– Ну, да! Как бегемот! Еще и фамилия Животова, – Шура тяжко вздохнула.

– Шурка, ты дура! Етитьская сила! Сейчас нам по телику скелетов разных показывают и говорят, что это эталон красоты. Знаешь, почему? Кутюрье модные материал экономят. На скелета ткани надо с гулькин нос, да и обшить скелета проще пареной репы. У него ж формы-то никакой нет. Главное, чтоб дырки в модном платье для головы и рук были. Вот и все. А такие дуры, как ты, переживают. И напрасно! Мужику скелеты не нужны. Мужику мясо надо, чтобы было, чего потискать. Вот Мерелин Монро, к примеру, по теперешним меркам чистая корова. Бляха муха! Да, ты-то вроде не такая уж и толстая. Вон и талия у тебя даже есть, – Нина Константиновна гыкнула и ущипнула Шуру за бок.

Шура взвизгнула и раздумала реветь.

– То-то и оно, Нина Константиновна! Талия эта у меня совсем недавно прорезалась, можно сказать, совершенно неожиданно, а до этого ее и в помине не было. Так что, боюсь я, что не успею я уже никого встретить. Прощай, доктор Трахтенберг, – горестно заметила Шура и шмыгнула носом.

– Это почему ж? – удивилась Нина Константиновна и закурила новую сигарету.

– Так худею внезапно и резко. Это о чем, по-вашему, говорит? – Шура развернулась и заглянула Нине Константиновне в глаза. Ну, чтоб та уже не стала юлить и уходить от прямого ответа. Рубанула бы правду-матку со всего плеча.
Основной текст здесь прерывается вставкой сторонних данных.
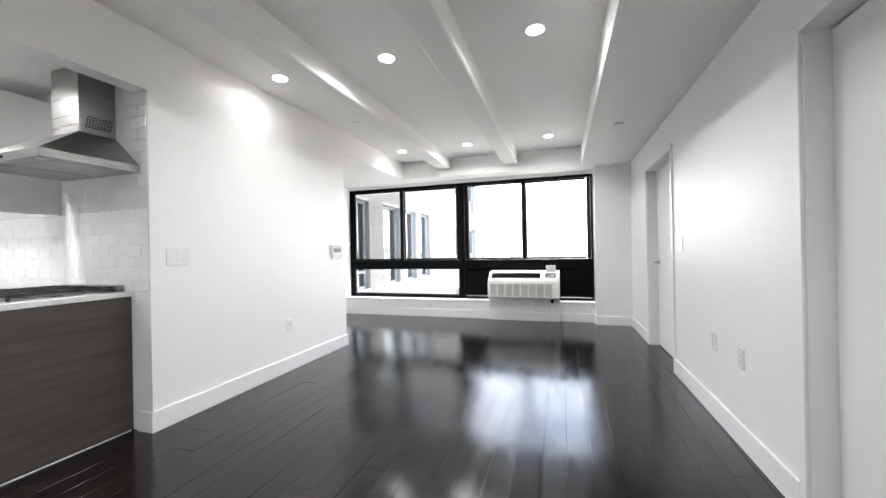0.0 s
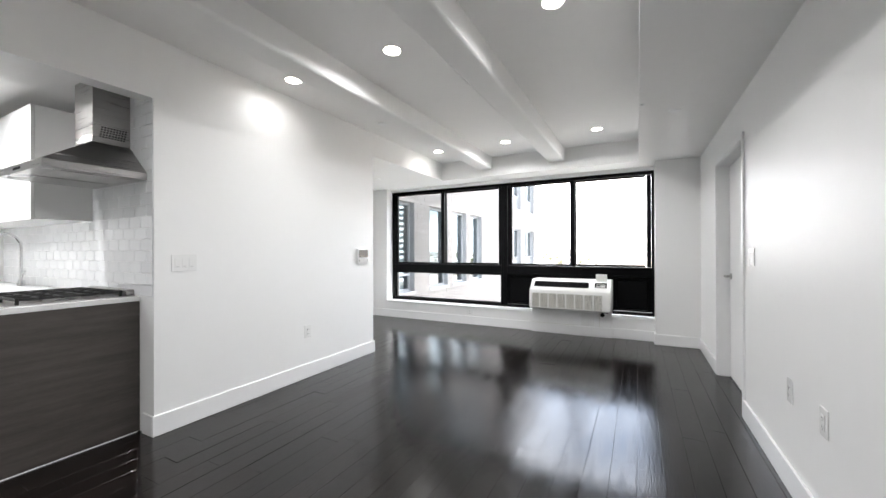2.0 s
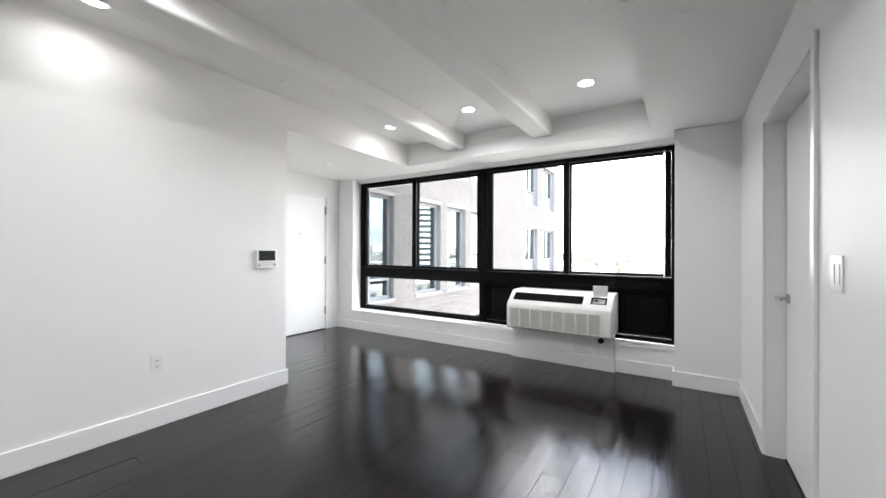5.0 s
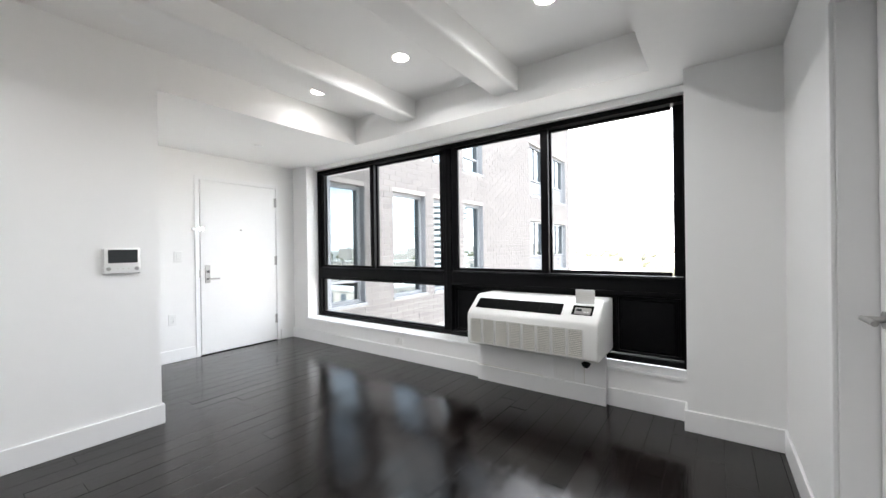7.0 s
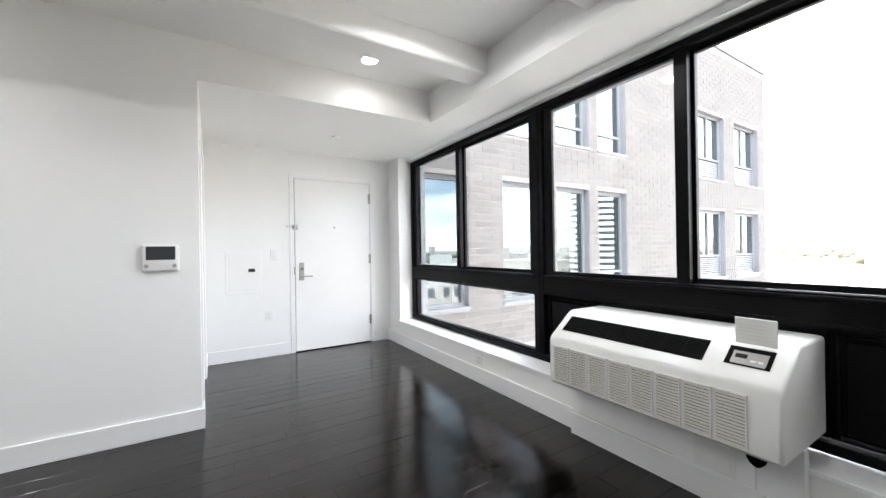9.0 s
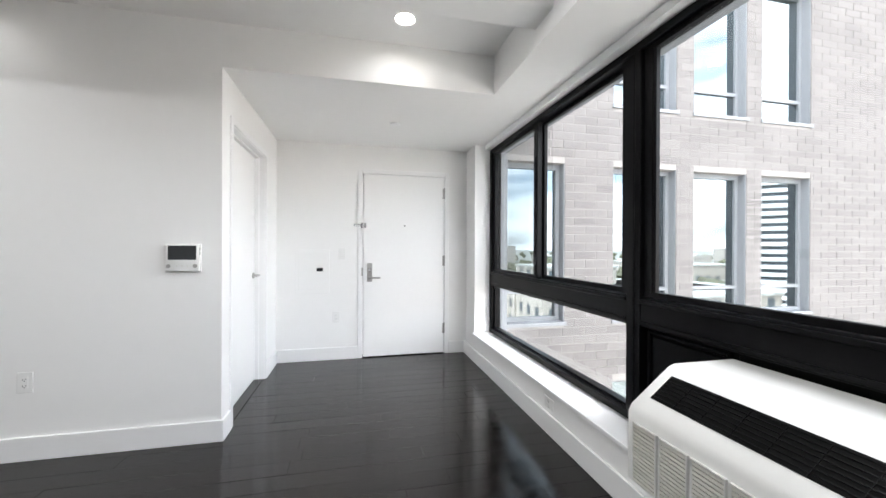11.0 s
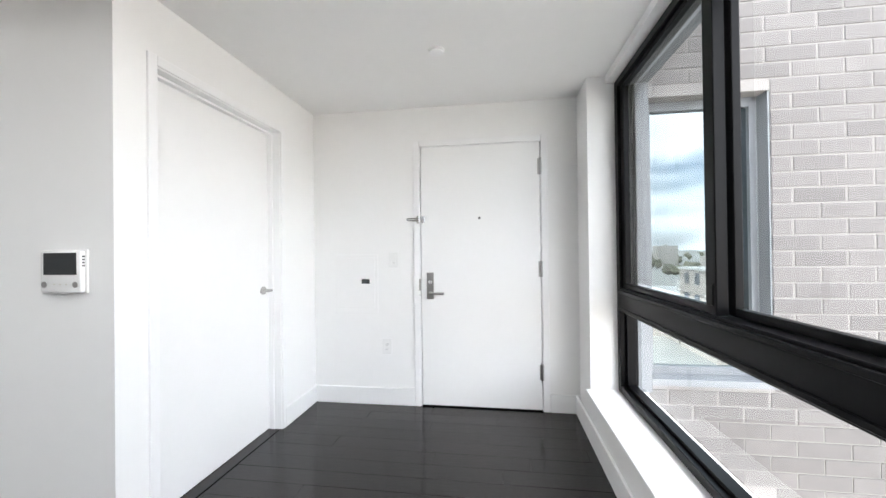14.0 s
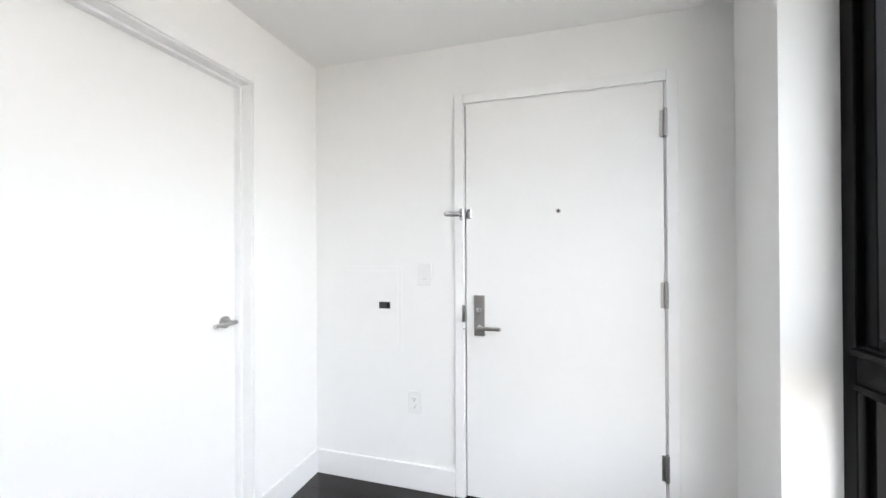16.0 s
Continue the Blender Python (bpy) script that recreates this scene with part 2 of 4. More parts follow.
structure("wall_partition", boxes((XL - 0.125, XL, YK, YH, 0, TOP), (XL - 0.125, XL, YB, YK, 2.22, TOP)), WALL,
          "smooth white painted partition wall with kitchen opening", "wall")
structure("wall_kitchen_north", boxes((-6.0, XL - 0.125, YK, YK + 0.12, 0, TOP)), WALL, "white wall behind the kitchen worktop", "wall")
structure("wall_kitchen_west", boxes((-6.12, -6.0, YB, YK + 0.12, 0, TOP)), WALL, "white kitchen end wall", "wall")
structure("wall_closet", boxes((XW, -3.70, YH - 0.13, YH, 0, TOP), (-2.755, XL - 0.125, YH - 0.13, YH, 0, TOP), (-3.70, -2.755, YH - 0.13, YH, 2.04, TOP)), WALL,
          "white wall round the closet door", "wall")
structure("wall_west", boxes((XW - 0.14, XW, YK + 0.12, 5.045, 0, TOP), (XW - 0.14, XW, 5.985, 6.6, 0, TOP), (XW - 0.14, XW, 5.045, 5.985, 2.035, TOP)), WALL,
          "white wall round the apartment entrance door", "wall")
structure("wall_north", boxes((XW, -3.872, 6.245, 6.6, 0, TOP), (-3.872, 0.445, YF, 6.6, 0, 0.272), (0.445, 1.25, 6.075, 6.6, 0, TOP), (-3.872, 0.445, 6.36, 6.6, 2.292, TOP)), WALL,
          "white window wall with low knee wall and side piers", "wall")
structure("wall_east", boxes((XR, XR + 0.13, YB, 1.06, 0, TOP), (XR, XR + 0.13, 2.06, 4.0, 0, TOP), (XR, XR + 0.13, 5.0, 6.075, 0, TOP),
                             (XR, XR + 0.13, 1.06, 2.06, 2.01, TOP), (XR, XR + 0.13, 4.0, 5.0, 2.01, TOP)), WALL,
          "smooth white painted wall with two white doors", "wall")
structure("wall_south", boxes((-6.12, 1.03, YB - 0.12, YB, 0, TOP)), WALL, "plain white wall closing the room", "wall")
# Unseen slabs added behind the closed doors to seal their gaps.
structure("wall_backing", boxes((XR + 0.13, XR + 0.2, YB, 6.6, 0, TOP), (XW - 0.3, XW - 0.14, 4.9, 6.1, 0, TOP)), WALL, "plain unseen slabs added to close off the backs of the doors", "wall")

TX1, TY1 = 0.262, 5.965
cb = boxes((-6.12, 1.25, YB - 0.12, 6.6, TRAY, TOP + 0.3))
for d in ((TX1, XR, YB, 6.075, SOF, TRAY), (XL, TX1, TY1, 6.36, SOF, TRAY), (XW, XL, YH, 6.36, SOF, TRAY), (TX1, 0.445, 6.075, 6.36, SOF, TRAY), (-6.0, XL - 0.125, YB, YK, SOF, TRAY)):
    box(cb, *d)
for bx0, bx1 in ((-1.93, -1.71), (-0.87, -0.65)):
    prof = bmesh.new()
    box(prof, bx0, bx1, YB, TY1 + 0.001, 2.445, TRAY + 0.05)
    low = [e for e in prof.edges if all(v.co.z < 2.5 for v in e.verts) and abs(e.verts[0].co.x - e.verts[1].co.x) < 0.01]
    bmesh.ops.bevel(prof, geom=low, offset=0.022, segments=4, profile=0.5, affect="EDGES")
    merge(cb, prof)
structure("ceiling", cb, CEIL, "white plaster ceiling with raised bays and beams", "ceiling")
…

– Ни о чем, – Нина Константиновна ответила на испытующий Шурин взгляд, вытаращив глаза. Наверное, чтобы честнее выглядеть, – Ты лучше скажи, что ты сегодня ела на завтрак?

– Кофе пила, – не задумываясь, ответила Шура.

– А на обед?

– Кофе.

– Ужинать чем будешь?

– У нас в универсаме куплю салат «весенний» из капусты. Там вкусный делают, – Шура вспомнила «весенний» салат и сглотнула слюну. – И ноги куриные у меня в холодильнике есть. На пару сварганю. Штуки две. Нет, лучше три.

– А хлеб ты давно ела?

– Что вы?! – ужаснулась Шура и тоже выпучила глаза. – Мне нельзя. Я с детства на диете. Раздельное питание по Монтиньяку. И по возможности исключить все жареное. Только паровое, вареное и печеное. Чтобы жир в мой и без того жирный организм не попадал.

– По Монтиньяку, мне помнится, хлеб есть можно.

– Можно. Но я на всякий случай не ем. Углеводы все-таки. От них толстеют.

– Зае…..! И почему, скажи, ты удивляешься, что худеешь? Ты ж не жрешь ничего, мать твою за ногу растудыть её в качель! – Нина Константиновна всплеснула руками.

– Так я и раньше так питалась, – Шура с возрастом уже перестала принимать близко к сердцу слова про мать и про то, что с ней люди, особенно врачи, делают в сердцах.

– Не верю. Чтоб мать ребенка из дома выпустила, накормив на завтрак кофе с сигаретой?

– Нет, ну, конечно, я завтракала. – Тут уже Шура все-таки вспомнила Эльвиру Викентьевну, заботливо отнимающую у неё из рук кусок булки. – Но слегка. Яйца вареные, или кусок ветчины. Не больше!

Эльвира Викентьевна боролась за Шурину фигуру прямо с детства, поэтому в доме никогда не было сладостей и другой вредной еды. Однако Пьетрофич на завтрак любил съесть бутерброд и непременно с маслицем и белой булочкой, поэтому батоны, все-таки дома были. Ах, как же они вкусно пахли, эти свежие багеты!

– А курила ты также, когда с мамой жила? – строго поинтересовалась Нина Константиновна, продолжая допрос.

– Нет, это я недавно, как отдельно жить стала.

Еще бы! Ведь Эльвира Викентьевна не выносила табачного дыма.

– А за рулем ты сколько лет?

– Так столько же. Как от матери с отчимом съехала. С тех пор и рулю.

– Угу. Я вот, например, как за руль села, так сразу пять кило скинула. Правда, два потом назад набрала. Это так. Для справки. Ну, и чего же ты, Шура, себе придумала? Какую такую катастрофическую болезнь? Никак омара? Мать его, лобстера?! – Нина Константиновна сделала пальцами козу, приставила ее ко рту и стала надвигаться на Шуру, изображая того самого омара, шевелящего усами. Шуре стало смешно и стыдно.